- 30.03.2012 00:00
Bu yazıyı daha çok yaşı 15-25 arasında olan, dünyanın ve ülkemizin içinde bulunduğu manzarayı anlamak isteyen kişiler için yazıyorum.
Dünyada 7 milyar kadar insan, 215 kadar ülke var. 20 kadar ülke ve 1 milyar kadarlık kitle refah içinde yaşıyor. Geriye kalan ülkeler ve insanlar yarı aç – yarı tok düzeyinde çırpınmakta.
Gelişmekte olan ve geri kalmış ülkeler tarım, hayvancılık, eğitim, sağlık, hukuk, sanayi, iletişim, ulaşım sorunlarını çözmek için gerekli kaynaklara sahipler. Ancak yöneticileri sömürgenlerin emirlerini yerine getirdiği için öz kaynakları (madenleri, ormanları, tarlaları, insan güçleri vb.) ölü fiyata ya da parasız sömürülüyor.
1950’li yıllardan sonra elektronikte yaşanan gelişmeler tarımı, hayvancılığı, ulaşımı, iletişimi, medyayı modernleştiren makinelerin yapılmasını sağladı.
İnsanların haber, bilgi ve görgü gereksinimini karşılamada önemli yeri olan gazeteler, dergiler, radyolar, TV’ler, web siteleri, sinemalar yani kısaca “medya” neyi ne kadar öğreneceğimizi belirliyor.
Egemenler tarafından “sakıncalı” görülen, uyandırıcı haberler, filmler, kitaplar, web siteleri maddi ve manevi yöntemler kullanılarak sindirilmekte, yok edilmektedir.
Dünya çağında yayın yapan TV, gazete, dergi, web sitesi, haber ajansı gibi yayınların çoğunluğu Musevi işadamlarının elindedir. İşte bu nedenle medya organlarında Musevilerin çevirdiği dolapları ortaya koyan haberler, yorumlar yer alamıyor.
CNN, FOX, REUTERS, AFP, BLOOMBERG, BBC, EL CEZİRE vb. gibi medya kurumlarında egemenlerin çıkarlarını zora sokacak hiçbir söz, resim, film yer yoktur.
Dünyada son 50 yıldır medya yoluyla tiksindirici düzeyde uygulanan uyutma politikasının benzerini Türkiye’de de görebiliyoruz. Bir çok medya mensubu (gazeteci, yazar, yorumcu, fotoğrafçı, belgeselci) ağaların istediği yönde yayın yapmaktadır.

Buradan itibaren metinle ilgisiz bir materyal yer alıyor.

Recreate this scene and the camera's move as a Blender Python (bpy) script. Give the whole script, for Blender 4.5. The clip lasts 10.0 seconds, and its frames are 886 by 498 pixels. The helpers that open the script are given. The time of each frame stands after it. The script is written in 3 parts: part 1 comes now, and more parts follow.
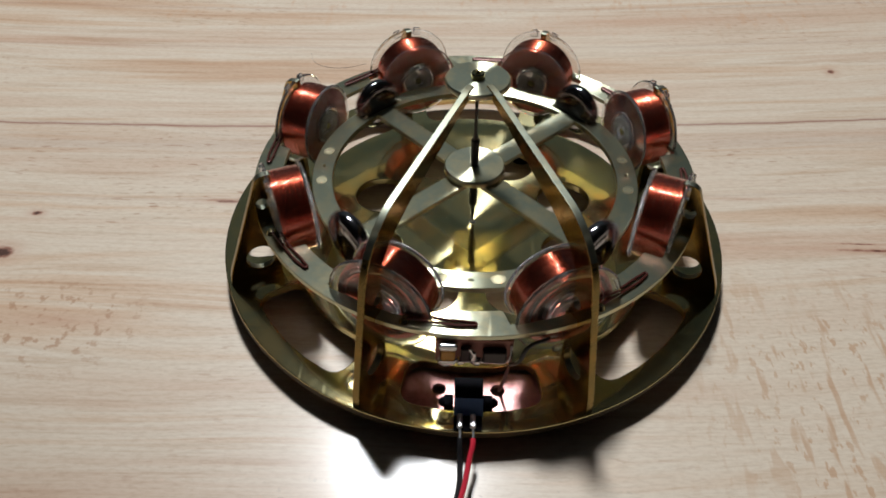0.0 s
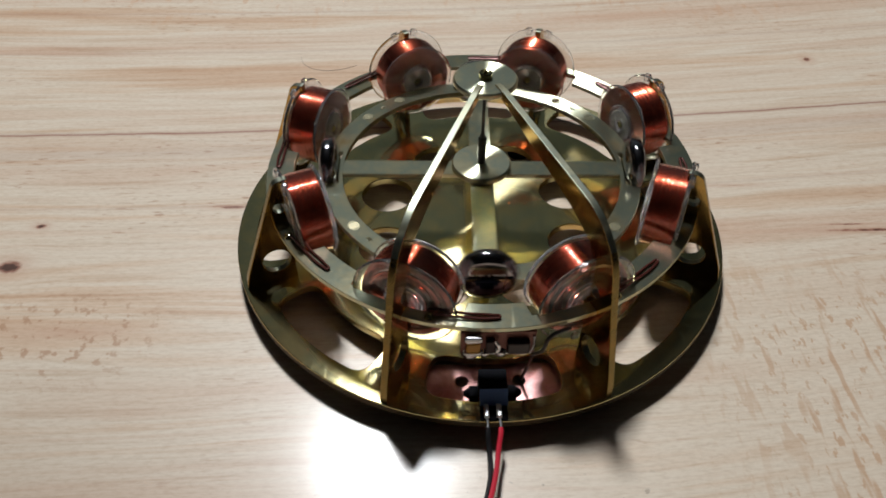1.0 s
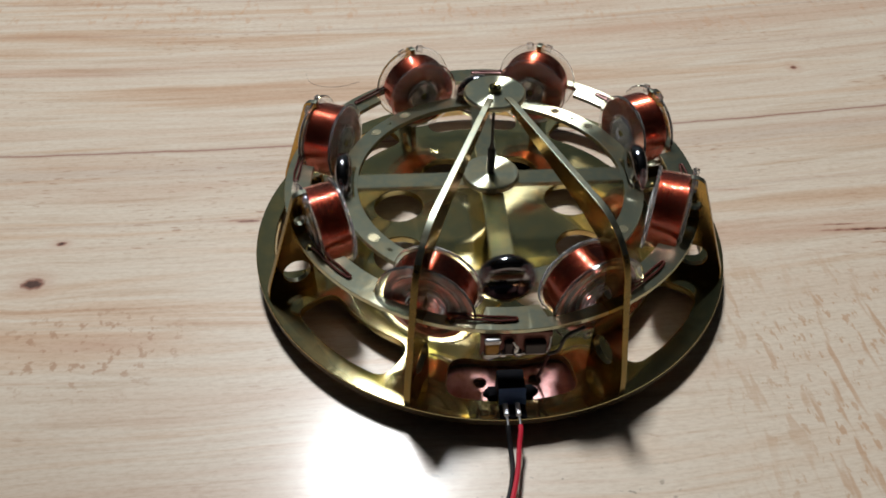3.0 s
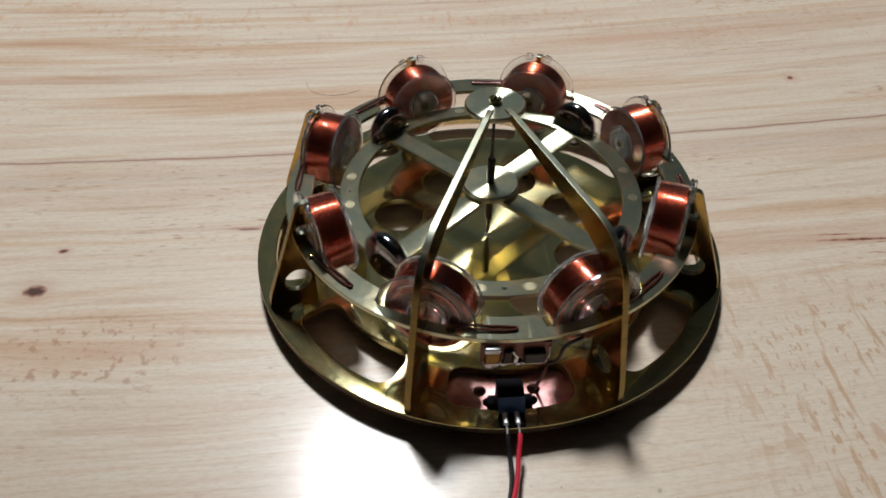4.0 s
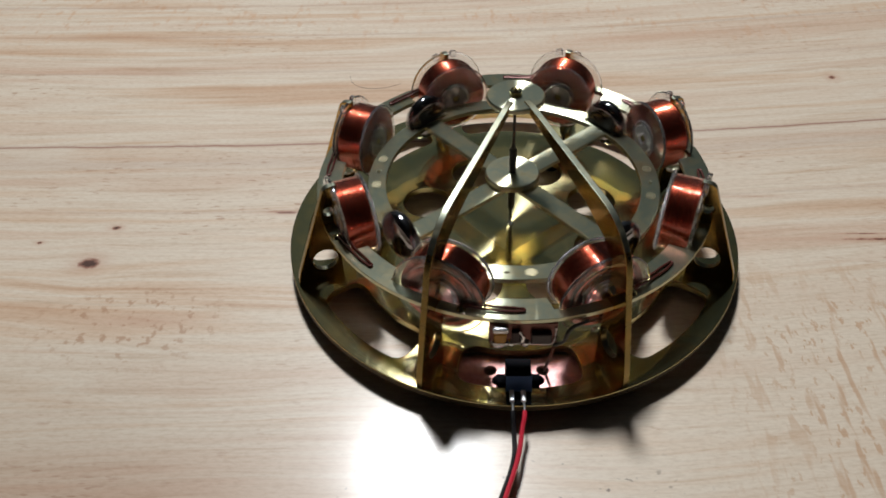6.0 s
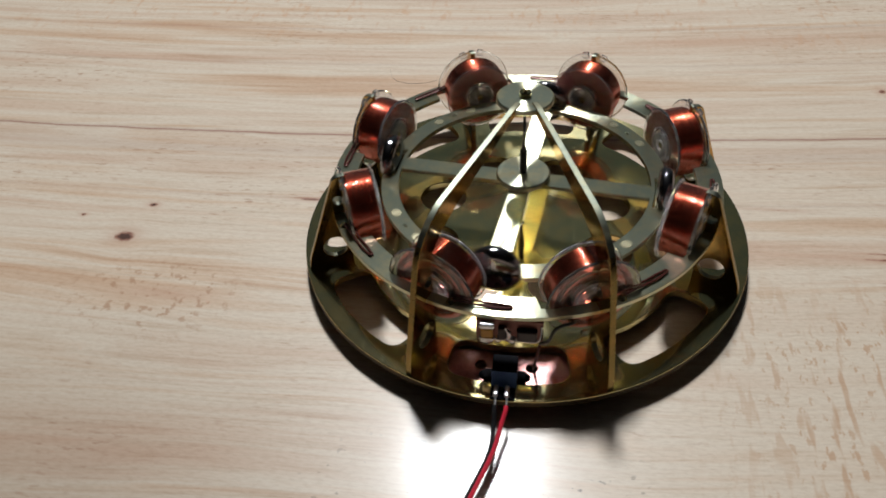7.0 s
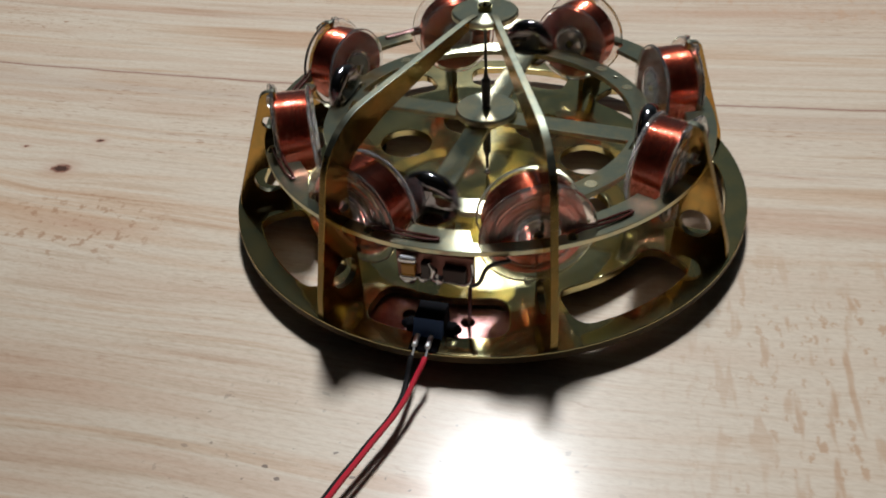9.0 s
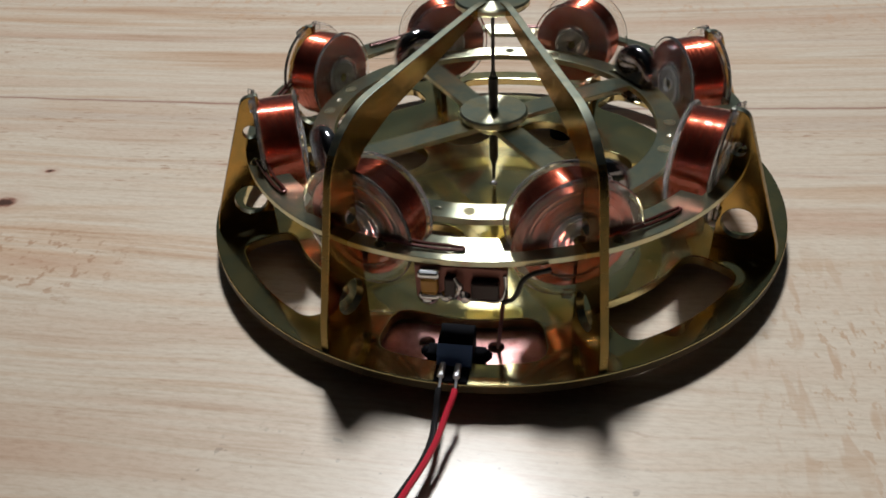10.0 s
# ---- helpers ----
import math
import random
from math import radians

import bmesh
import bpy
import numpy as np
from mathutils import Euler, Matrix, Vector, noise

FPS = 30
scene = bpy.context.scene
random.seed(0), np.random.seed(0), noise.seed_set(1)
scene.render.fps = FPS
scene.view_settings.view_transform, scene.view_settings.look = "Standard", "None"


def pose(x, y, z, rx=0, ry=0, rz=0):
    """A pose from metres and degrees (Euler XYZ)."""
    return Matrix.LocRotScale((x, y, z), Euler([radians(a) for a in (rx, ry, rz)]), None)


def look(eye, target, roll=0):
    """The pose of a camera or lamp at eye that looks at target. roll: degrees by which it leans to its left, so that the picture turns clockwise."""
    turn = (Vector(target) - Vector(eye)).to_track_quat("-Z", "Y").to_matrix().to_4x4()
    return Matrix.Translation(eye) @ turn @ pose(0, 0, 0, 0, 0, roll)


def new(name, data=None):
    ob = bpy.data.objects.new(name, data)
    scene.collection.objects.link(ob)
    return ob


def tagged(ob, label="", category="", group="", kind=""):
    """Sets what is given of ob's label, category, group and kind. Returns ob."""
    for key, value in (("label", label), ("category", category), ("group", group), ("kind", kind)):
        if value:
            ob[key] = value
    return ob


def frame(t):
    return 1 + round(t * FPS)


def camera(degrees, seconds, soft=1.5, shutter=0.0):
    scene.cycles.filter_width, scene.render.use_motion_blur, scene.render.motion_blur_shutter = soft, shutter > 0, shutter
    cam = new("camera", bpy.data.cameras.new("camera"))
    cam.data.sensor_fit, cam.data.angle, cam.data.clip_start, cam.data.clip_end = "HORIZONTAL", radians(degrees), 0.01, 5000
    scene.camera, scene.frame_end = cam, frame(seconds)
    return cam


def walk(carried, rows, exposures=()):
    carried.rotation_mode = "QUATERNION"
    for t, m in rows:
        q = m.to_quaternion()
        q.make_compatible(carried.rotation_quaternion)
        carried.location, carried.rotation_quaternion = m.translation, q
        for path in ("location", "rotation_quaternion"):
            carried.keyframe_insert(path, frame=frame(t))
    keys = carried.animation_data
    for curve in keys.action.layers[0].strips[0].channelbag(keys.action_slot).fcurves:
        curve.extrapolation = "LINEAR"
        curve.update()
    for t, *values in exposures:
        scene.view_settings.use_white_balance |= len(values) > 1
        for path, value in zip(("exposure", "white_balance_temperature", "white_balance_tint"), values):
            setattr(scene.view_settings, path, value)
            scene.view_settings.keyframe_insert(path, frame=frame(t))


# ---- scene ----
cam = camera(61.2, 10.0, soft=1.75, shutter=0.4)
U = 0.0092  # metres to one unit of the plan; the base disc has a radius of 5.7 units
PATH = [
    (0, (-0.296, -13.186, 12.444), (-0.681, -0.288, -0.106), 0.21),
    (0.5, (-0.670, -13.499, 12.712), (-0.668, -0.606, 0.152), 0.25),
    (1, (-1.304, -13.462, 12.717), (-0.878, -0.625, 0.106), 0.32),
    (1.5, (-1.676, -13.423, 12.802), (-0.933, -0.510, 0.284), -0.15),
    (2, (-1.930, -13.580, 12.961), (-0.860, -0.597, 0.541), -0.01),
    (2.5, (-1.909, -13.916, 12.999), (-1.165, -0.913, 0.574), -0.32),
    (4, (-2.003, -14.002, 13.284), (-1.179, -0.912, 0.957), 0.38),
    (4.5, (-2.027, -14.009, 13.136), (-1.250, -0.954, 0.768), 0.21),
    (5, (-1.774, -14.245, 13.234), (-1.331, -1.182, 0.858), -0.20),
    (5.5, (-1.413, -14.576, 13.373), (-1.428, -1.430, 1.078), -0.69),
    (7, (0.646, -15.048, 13.778), (-1.770, -2.150, 1.457), -3.93),
    (7.5, (2.198, -14.958, 13.265), (-1.003, -2.003, 1.186), -2.65),
    (8, (2.854, -14.740, 13.338), (-0.405, -1.669, 1.399), -2.74),
    (8.5, (3.132, -14.719, 13.051), (-0.398, -1.797, 1.028), -3.25),
    (9, (2.882, -14.229, 10.426), (-0.913, -0.970, -1.140), -3.72),
    (9.5, (1.829, -13.569, 9.344), (-1.392, 0.338, -1.620), -4.23),
    (10, (1.474, -13.379, 8.873), (-1.331, 0.789, -1.870), -3.42),
]
walk(cam, [(t, look(Vector(eye) * U, Vector(target) * U, roll)) for t, eye, target, roll in PATH])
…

Psikolojik savaşın kuklası olan, sömürgenlerin fonlarından para alarak yalan bilgiler yayan gazeteci (?) sayısı o kadar arttı ki son yıllarda elime gazete almaya, TV haberi izlemeye korkar oldum.
Küresel medyanın yaydığı bir çok haberin yalan olduğu kısa sürede kanıtlanıyor. ABD’nin İkiz Kulelerine uçaklarla yapılan saldırıların Amerikan toplumunu İslam ülkelerine yapılacak saldırıya hazırlamak için düzenlendiği ortaya çıktı. Irak’a yapılan saldırının gerekçesi olan “kimyasal silah üretiliyor” tezi yalan çıktı. Yugoslavya, Ukrayna, Kırgızistan, Gürcistan, Libya, Tunus, Mısır, Suriye vb. gibi ülkelerde yaşanan halk ayaklanmalarının ardında El Cezire TV, sinsice kullanılan sosyal paylaşım siteleri, Soros adlı Musevi milyarderin Açık Toplum Vakfı gibi yapılar olduğu anlaşıldı.
Özet olarak, yapılan her yoruma, söze hemen inanmayınız. Günümüzde yaşanan şudur: Refah içinde yaşayan 1 milyarlık azınlığın 6 milyarlık çoğunluğu sömürmeye devam etmesi için yapılan çalışmalar söz konusudur. Bu soygun düzeninin devam etmesini istiyorsanız yalancı medya organlarına destek olmaya devam ediniz.